**** Data
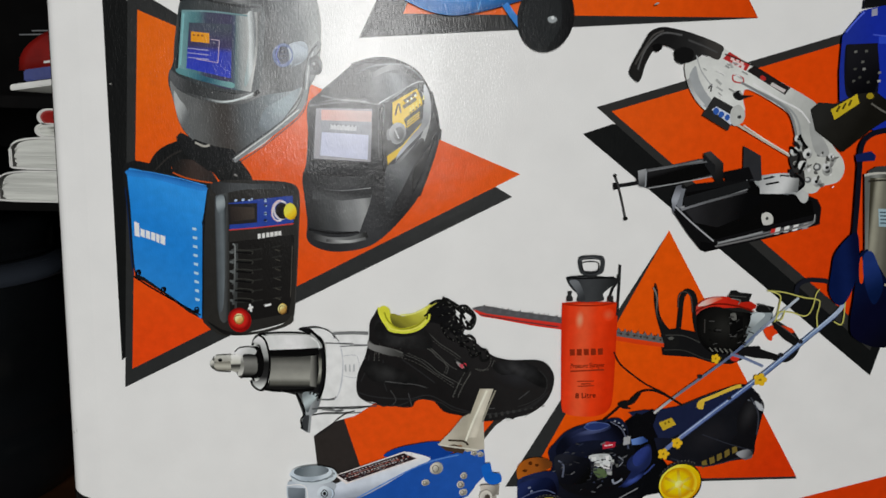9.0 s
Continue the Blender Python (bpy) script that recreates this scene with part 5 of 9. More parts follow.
art("leather_sheen", curve((74.0, 116.0), (75.88, 113.49), (79.26, 112.34), (83.1, 113.02), (84.96, 114.54), (87.13, 110.05), (83.27, 109.23), (78.08, 109.67), (74.83, 110.58), (72.81, 113.36)), ink((0, 46, 46, 46), (1, 27, 27, 27), a=(79.29, 111.69), b=(86.43, 111.07), tall=0.5, grain=0.3), shoe)
art("leather_sheen", curve((69.85, 105.39), (73.04, 106.18), (78.28, 104.4), (83.6, 101.93), (81.1, 99.15), (75.83, 100.3), (71.9, 101.49)), ink((0, 42, 42, 42), (1, 27, 27, 27), a=(75.74, 102.97), b=(81.67, 101.19), tall=0.5, grain=0.3), shoe)
art("crease", ribbon(0.21, (75.68, 100.96), (78.42, 100.66), (81.31, 100.24), taper=0.3), ink(92, 92, 92), shoe)
art("crease", ribbon(0.26, (81.04, 100.49), (84.34, 99.95), (86.08, 99.34), taper=0.3), ink(70, 70, 70), shoe)
art("crease", ribbon(0.26, (76.93, 98.73), (78.33, 96.35), (77.59, 94.96)), ink(60, 60, 60), shoe)
art("crease", ribbon(0.21, (113.27, 104.42), (115.5, 101.79), (115.12, 98.35), (111.93, 95.9), (108.64, 94.68)), ink(48, 48, 48), shoe)
art("sole_line", ribbon(0.26, (68.73, 99.36), (69.7, 96.71), (73.4, 95.09), (78.65, 94.73), (83.84, 96.54), (89.17, 95.65), (93.27, 93.46), (101.36, 92.77), (109.37, 94.01), (114.55, 96.96)), ink(44, 44, 44), shoe)
art("tread", poly((101.36, 92.77), (102.02, 92.93), (102.24, 91.69), (101.57, 91.53)), ink(54, 54, 53), shoe)
art("tread", poly((102.82, 93.0), (103.48, 93.16), (103.69, 92.04), (103.03, 91.88)), ink(54, 54, 53), shoe)
art("tread", poly((104.29, 93.23), (104.95, 93.39), (105.16, 92.4), (104.49, 92.24)), ink(54, 54, 53), shoe)
art("tread", poly((105.76, 93.46), (106.42, 93.62), (106.62, 92.75), (105.95, 92.59)), ink(54, 54, 53), shoe)
art("tread", poly((107.23, 93.69), (107.89, 93.85), (108.08, 93.11), (107.42, 92.95)), ink(54, 54, 53), shoe)
art("tread", poly((108.7, 93.92), (109.36, 94.08), (109.54, 93.46), (108.88, 93.3)), ink(54, 54, 53), shoe)
art("tread", poly((110.17, 94.15), (110.83, 94.31), (111.01, 93.82), (110.34, 93.66)), ink(54, 54, 53), shoe)
art("tread", poly((111.64, 94.38), (112.31, 94.54), (112.47, 94.17), (111.81, 94.01)), ink(54, 54, 53), shoe)
art("tread", poly((113.12, 94.61), (113.78, 94.77), (113.94, 94.53), (113.27, 94.37)), ink(54, 54, 53), shoe)
art("tread", poly((114.59, 94.84), (115.26, 95.0), (115.4, 94.88), (114.74, 94.72)), ink(54, 54, 53), shoe)
art("lace", ribbon(0.58, (86.93, 119.16), (89.82, 120.58), (93.12, 119.18), (94.81, 116.93)), ink(18, 18, 18), shoe)
art("lace_fleck", dashes(0.14, 0.28, 1.03, (86.93, 119.16), (89.82, 120.58), (93.12, 119.18), (94.81, 116.93)), ink(104, 103, 98), shoe)
art("lace", ribbon(0.58, (88.06, 117.27), (91.23, 118.32), (94.11, 115.59), (92.9, 113.97)), ink(18, 18, 18), shoe)
art("lace_fleck", dashes(0.14, 0.28, 1.03, (88.06, 117.27), (91.23, 118.32), (94.11, 115.59), (92.9, 113.97)), ink(104, 103, 98), shoe)
art("lace", ribbon(0.58, (89.48, 114.74), (92.12, 113.94), (93.6, 110.98), (95.92, 111.47)), ink(18, 18, 18), shoe)
art("lace_fleck", dashes(0.14, 0.28, 1.03, (89.48, 114.74), (92.12, 113.94), (93.6, 110.98), (95.92, 111.47)), ink(104, 103, 98), shoe)
art("lace", ribbon(0.59, (93.63, 110.32), (95.63, 109.74), (96.67, 107.79), (99.0, 108.55)), ink(18, 18, 18), shoe)
art("lace_fleck", dashes(0.14, 0.29, 1.05, (93.63, 110.32), (95.63, 109.74), (96.67, 107.79), (99.0, 108.55)), ink(104, 103, 98), shoe)
art("lace", ribbon(0.58, (89.11, 121.83), (91.78, 120.03), (95.01, 120.17), (96.59, 117.66), (95.32, 114.99)), ink(18, 18, 18), shoe)
art("lace_fleck", dashes(0.14, 0.28, 1.03, (89.11, 121.83), (91.78, 120.03), (95.01, 120.17), (96.59, 117.66), (95.32, 114.99)), ink(104, 103, 98), shoe)
art("lace", ribbon(0.58, (88.77, 116.01), (90.23, 112.81), (92.53, 111.33)), ink(18, 18, 18), shoe)
art("lace_fleck", dashes(0.14, 0.28, 1.03, (88.77, 116.01), (90.23, 112.81), (92.53, 111.33)), ink(104, 103, 98), shoe)
art("lace_end", ribbon(0.45, (84.82, 117.51), (87.28, 119.82), (89.38, 121.46), (90.73, 120.36)), ink(20, 20, 18), shoe)
art("side_tag_shade", poly((92.25, 107.08), (94.11, 106.62), (96.08, 104.56), (95.63, 103.2), (93.18, 104.45)), ink(27, 27, 27), shoe)
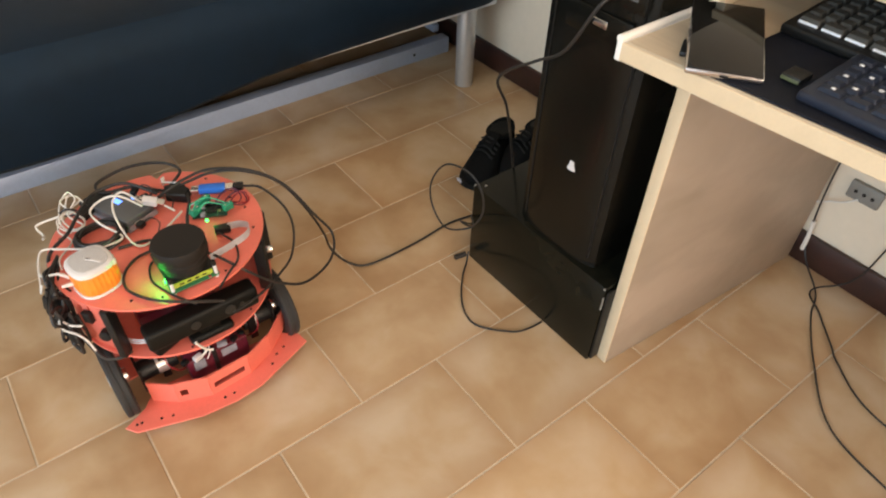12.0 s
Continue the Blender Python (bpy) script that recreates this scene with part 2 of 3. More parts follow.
def spline(pts, steps=8):
    p = [Vector(q) for q in pts]
    p = [p[0] * 2 - p[1]] + p + [p[-1] * 2 - p[-2]]
    out = []
    for i in range(1, len(p) - 2):
        a, b, c, d = p[i - 1:i + 3]
        for k in range(steps):
            t = k / steps
            out.append(0.5 * (2 * b + (c - a) * t + (2 * a - 5 * b + 4 * c - d) * t * t + (3 * b - a - 3 * c + d) * t ** 3))
    return out + [p[-2]]


def tube(pts, r, seg=8, steps=8, flat=1.0):
    line = spline(pts, steps)
    bm = bmesh.new()
    rings, up = [], Vector((0, 0, 1))
    for i, c in enumerate(line):
        d = (line[min(i + 1, len(line) - 1)] - line[max(i - 1, 0)]).normalized()
        side = d.cross(up)
        if side.length < 0.05:
            side = d.cross(Vector((1, 0, 0)))
        side.normalize()
        top = side.cross(d).normalized()
        rings.append([bm.verts.new(c + side * (r * math.cos(k * math.tau / seg)) + top * (r * flat * math.sin(k * math.tau / seg))) for k in range(seg)])
        up = top
    for a, b in zip(rings, rings[1:]):
        for k in range(seg):
            bm.faces.new((a[k], a[(k + 1) % seg], b[(k + 1) % seg], b[k]))
    bm.faces.new(rings[0])
    bm.faces.new(rings[-1])
    return bm


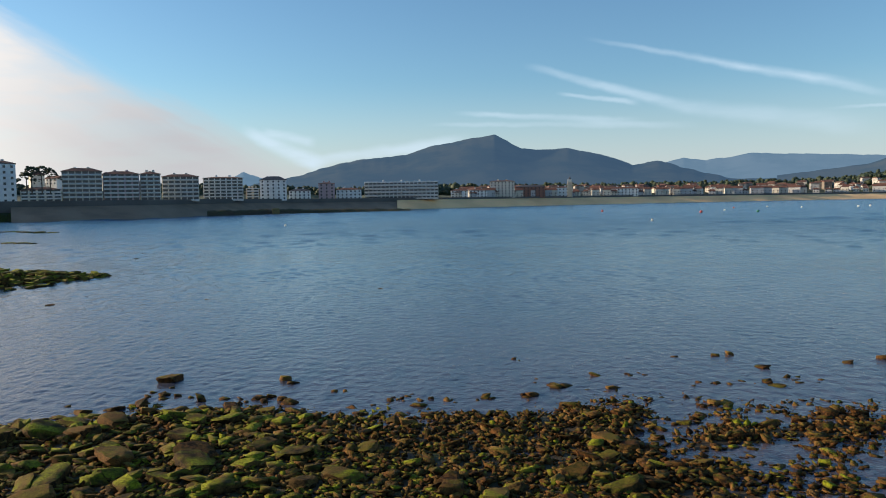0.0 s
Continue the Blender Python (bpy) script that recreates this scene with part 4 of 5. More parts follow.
********
--- Description of the task ---
Restate every record exactly, please; do not copy the pictures.

--- Written response ---
9.0 s
Continue the Blender Python (bpy) script that recreates this scene with part 5 of 9. More parts follow.
art("leather_sheen", curve((74.0, 116.0), (75.88, 113.49), (79.26, 112.34), (83.1, 113.02), (84.96, 114.54), (87.13, 110.05), (83.27, 109.23), (78.08, 109.67), (74.83, 110.58), (72.81, 113.36)), ink((0, 46, 46, 46), (1, 27, 27, 27), a=(79.29, 111.69), b=(86.43, 111.07), tall=0.5, grain=0.3), shoe)
art("leather_sheen", curve((69.85, 105.39), (73.04, 106.18), (78.28, 104.4), (83.6, 101.93), (81.1, 99.15), (75.83, 100.3), (71.9, 101.49)), ink((0, 42, 42, 42), (1, 27, 27, 27), a=(75.74, 102.97), b=(81.67, 101.19), tall=0.5, grain=0.3), shoe)
art("crease", ribbon(0.21, (75.68, 100.96), (78.42, 100.66), (81.31, 100.24), taper=0.3), ink(92, 92, 92), shoe)
art("crease", ribbon(0.26, (81.04, 100.49), (84.34, 99.95), (86.08, 99.34), taper=0.3), ink(70, 70, 70), shoe)
art("crease", ribbon(0.26, (76.93, 98.73), (78.33, 96.35), (77.59, 94.96)), ink(60, 60, 60), shoe)
art("crease", ribbon(0.21, (113.27, 104.42), (115.5, 101.79), (115.12, 98.35), (111.93, 95.9), (108.64, 94.68)), ink(48, 48, 48), shoe)
art("sole_line", ribbon(0.26, (68.73, 99.36), (69.7, 96.71), (73.4, 95.09), (78.65, 94.73), (83.84, 96.54), (89.17, 95.65), (93.27, 93.46), (101.36, 92.77), (109.37, 94.01), (114.55, 96.96)), ink(44, 44, 44), shoe)
art("tread", poly((101.36, 92.77), (102.02, 92.93), (102.24, 91.69), (101.57, 91.53)), ink(54, 54, 53), shoe)
art("tread", poly((102.82, 93.0), (103.48, 93.16), (103.69, 92.04), (103.03, 91.88)), ink(54, 54, 53), shoe)
art("tread", poly((104.29, 93.23), (104.95, 93.39), (105.16, 92.4), (104.49, 92.24)), ink(54, 54, 53), shoe)
art("tread", poly((105.76, 93.46), (106.42, 93.62), (106.62, 92.75), (105.95, 92.59)), ink(54, 54, 53), shoe)
art("tread", poly((107.23, 93.69), (107.89, 93.85), (108.08, 93.11), (107.42, 92.95)), ink(54, 54, 53), shoe)
art("tread", poly((108.7, 93.92), (109.36, 94.08), (109.54, 93.46), (108.88, 93.3)), ink(54, 54, 53), shoe)
art("tread", poly((110.17, 94.15), (110.83, 94.31), (111.01, 93.82), (110.34, 93.66)), ink(54, 54, 53), shoe)
art("tread", poly((111.64, 94.38), (112.31, 94.54), (112.47, 94.17), (111.81, 94.01)), ink(54, 54, 53), shoe)
art("tread", poly((113.12, 94.61), (113.78, 94.77), (113.94, 94.53), (113.27, 94.37)), ink(54, 54, 53), shoe)
art("tread", poly((114.59, 94.84), (115.26, 95.0), (115.4, 94.88), (114.74, 94.72)), ink(54, 54, 53), shoe)
art("lace", ribbon(0.58, (86.93, 119.16), (89.82, 120.58), (93.12, 119.18), (94.81, 116.93)), ink(18, 18, 18), shoe)
art("lace_fleck", dashes(0.14, 0.28, 1.03, (86.93, 119.16), (89.82, 120.58), (93.12, 119.18), (94.81, 116.93)), ink(104, 103, 98), shoe)
art("lace", ribbon(0.58, (88.06, 117.27), (91.23, 118.32), (94.11, 115.59), (92.9, 113.97)), ink(18, 18, 18), shoe)
art("lace_fleck", dashes(0.14, 0.28, 1.03, (88.06, 117.27), (91.23, 118.32), (94.11, 115.59), (92.9, 113.97)), ink(104, 103, 98), shoe)
art("lace", ribbon(0.58, (89.48, 114.74), (92.12, 113.94), (93.6, 110.98), (95.92, 111.47)), ink(18, 18, 18), shoe)
art("lace_fleck", dashes(0.14, 0.28, 1.03, (89.48, 114.74), (92.12, 113.94), (93.6, 110.98), (95.92, 111.47)), ink(104, 103, 98), shoe)
art("lace", ribbon(0.59, (93.63, 110.32), (95.63, 109.74), (96.67, 107.79), (99.0, 108.55)), ink(18, 18, 18), shoe)
art("lace_fleck", dashes(0.14, 0.29, 1.05, (93.63, 110.32), (95.63, 109.74), (96.67, 107.79), (99.0, 108.55)), ink(104, 103, 98), shoe)
art("lace", ribbon(0.58, (89.11, 121.83), (91.78, 120.03), (95.01, 120.17), (96.59, 117.66), (95.32, 114.99)), ink(18, 18, 18), shoe)
art("lace_fleck", dashes(0.14, 0.28, 1.03, (89.11, 121.83), (91.78, 120.03), (95.01, 120.17), (96.59, 117.66), (95.32, 114.99)), ink(104, 103, 98), shoe)
art("lace", ribbon(0.58, (88.77, 116.01), (90.23, 112.81), (92.53, 111.33)), ink(18, 18, 18), shoe)
art("lace_fleck", dashes(0.14, 0.28, 1.03, (88.77, 116.01), (90.23, 112.81), (92.53, 111.33)), ink(104, 103, 98), shoe)
art("lace_end", ribbon(0.45, (84.82, 117.51), (87.28, 119.82), (89.38, 121.46), (90.73, 120.36)), ink(20, 20, 18), shoe)
art("side_tag_shade", poly((92.25, 107.08), (94.11, 106.62), (96.08, 104.56), (95.63, 103.2), (93.18, 104.45)), ink(27, 27, 27), shoe)
12.0 s
Continue the Blender Python (bpy) script that recreates this scene with part 2 of 3. More parts follow.
def spline(pts, steps=8):
    p = [Vector(q) for q in pts]
    p = [p[0] * 2 - p[1]] + p + [p[-1] * 2 - p[-2]]
    out = []
    for i in range(1, len(p) - 2):
        a, b, c, d = p[i - 1:i + 3]
        for k in range(steps):
            t = k / steps
            out.append(0.5 * (2 * b + (c - a) * t + (2 * a - 5 * b + 4 * c - d) * t * t + (3 * b - a - 3 * c + d) * t ** 3))
    return out + [p[-2]]


def tube(pts, r, seg=8, steps=8, flat=1.0):
    line = spline(pts, steps)
    bm = bmesh.new()
    rings, up = [], Vector((0, 0, 1))
    for i, c in enumerate(line):
        d = (line[min(i + 1, len(line) - 1)] - line[max(i - 1, 0)]).normalized()
        side = d.cross(up)
        if side.length < 0.05:
            side = d.cross(Vector((1, 0, 0)))
        side.normalize()
        top = side.cross(d).normalized()
        rings.append([bm.verts.new(c + side * (r * math.cos(k * math.tau / seg)) + top * (r * flat * math.sin(k * math.tau / seg))) for k in range(seg)])
        up = top
    for a, b in zip(rings, rings[1:]):
        for k in range(seg):
            bm.faces.new((a[k], a[(k + 1) % seg], b[(k + 1) % seg], b[k]))
    bm.faces.new(rings[0])
    bm.faces.new(rings[-1])
    return bm


0.0 s
Continue the Blender Python (bpy) script that recreates this scene with part 4 of 5. More parts follow.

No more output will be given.